WHAT YOU WILL DO => Begin with the first line and repeat exactly through the line containing "1.0, 0.0, 0.27))"; leave every image out.

DATA SEGMENT =>
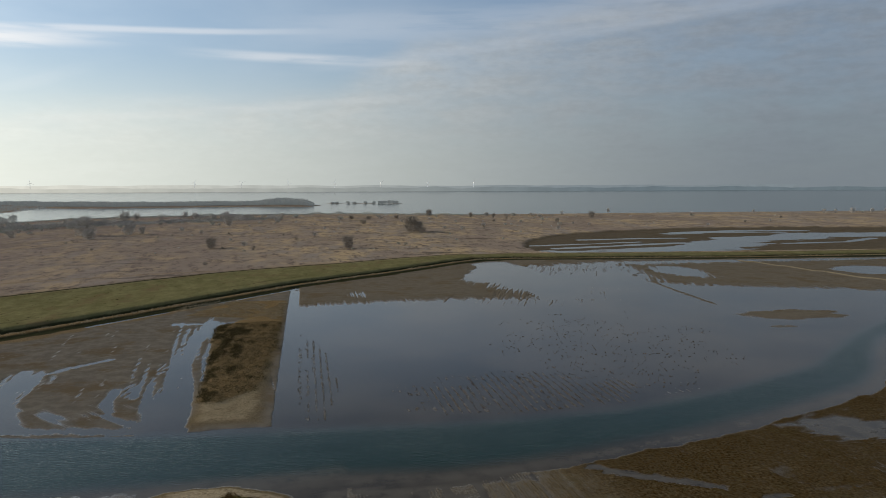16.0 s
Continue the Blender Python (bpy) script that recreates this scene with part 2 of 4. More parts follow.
    wet = m.ramp(m.math("ADD", z, m.math("MULTIPLY", fine, 0.06)), 0.125, 0.018)
    colour = m.mix(m.math("MULTIPLY", wet, 0.48), colour, (0.036, 0.027, 0.017))
    rough = m.math("SUBTRACT", m.ramp(fine, 0.2, 0.8, 0.72, 0.95), m.math("MULTIPLY", wet, 0.66))
    nrm = m.bump(fine, m.ramp(wet, 0.2, 1.0, 0.6, 0.12), 0.12)
    nrm = m.bump(grit, m.ramp(wet, 0.2, 1.0, 0.9, 0.10), 0.07, nrm)
    return m.done(colour, rough, nrm, m.ramp(wet, 0.12, 1.0, 0.0, 0.27))


def water_material():
    m = Nodes("shallow_water")
    zones = m.zone("depth")
    deep, sandy = zones[0], zones[1]
    murk = m.mix(m.ramp(m.noise(0.035, 5), 0.35, 0.65), (0.025, 0.019, 0.013), (0.050, 0.039, 0.027))
    colour = m.mix(deep, murk, (0.006, 0.021, 0.017))
    colour = m.mix(m.math("MULTIPLY", sandy, m.ramp(m.noise(0.3, 5), 0.3, 0.6)), colour, (0.075, 0.062, 0.045))
    waves = m.noise(1.9, 3, 0.55, (0.6, 1.5, 1), 0.45)
    swell = m.noise(0.22, 2, 0.5, (0.6, 1.2, 1), -0.3)
    patch = m.ramp(m.noise(0.03, 3), 0.35, 0.65, 0.35, 1.0)
    h = m.math("ADD", m.math("MULTIPLY", waves, m.math("ADD", m.math("MULTIPLY", m.math("MULTIPLY", deep, patch), 1.0), 0.16)), m.math("MULTIPLY", swell, m.math("MULTIPLY", deep, 0.6)))
    m.bsdf.inputs["IOR"].default_value = 1.333
    return m.done(colour, m.math("ADD", m.ramp(deep, 0, 1, 0.10, 0.13), m.math("MULTIPLY", sandy, 0.12)), m.bump(h, 0.42, 0.14), m.ramp(deep, 0.6, 1.0, 0.25, 0.17))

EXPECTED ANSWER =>
16.0 s
Continue the Blender Python (bpy) script that recreates this scene with part 2 of 4. More parts follow.
    wet = m.ramp(m.math("ADD", z, m.math("MULTIPLY", fine, 0.06)), 0.125, 0.018)
    colour = m.mix(m.math("MULTIPLY", wet, 0.48), colour, (0.036, 0.027, 0.017))
    rough = m.math("SUBTRACT", m.ramp(fine, 0.2, 0.8, 0.72, 0.95), m.math("MULTIPLY", wet, 0.66))
    nrm = m.bump(fine, m.ramp(wet, 0.2, 1.0, 0.6, 0.12), 0.12)
    nrm = m.bump(grit, m.ramp(wet, 0.2, 1.0, 0.9, 0.10), 0.07, nrm)
    return m.done(colour, rough, nrm, m.ramp(wet, 0.12, 1.0, 0.0, 0.27))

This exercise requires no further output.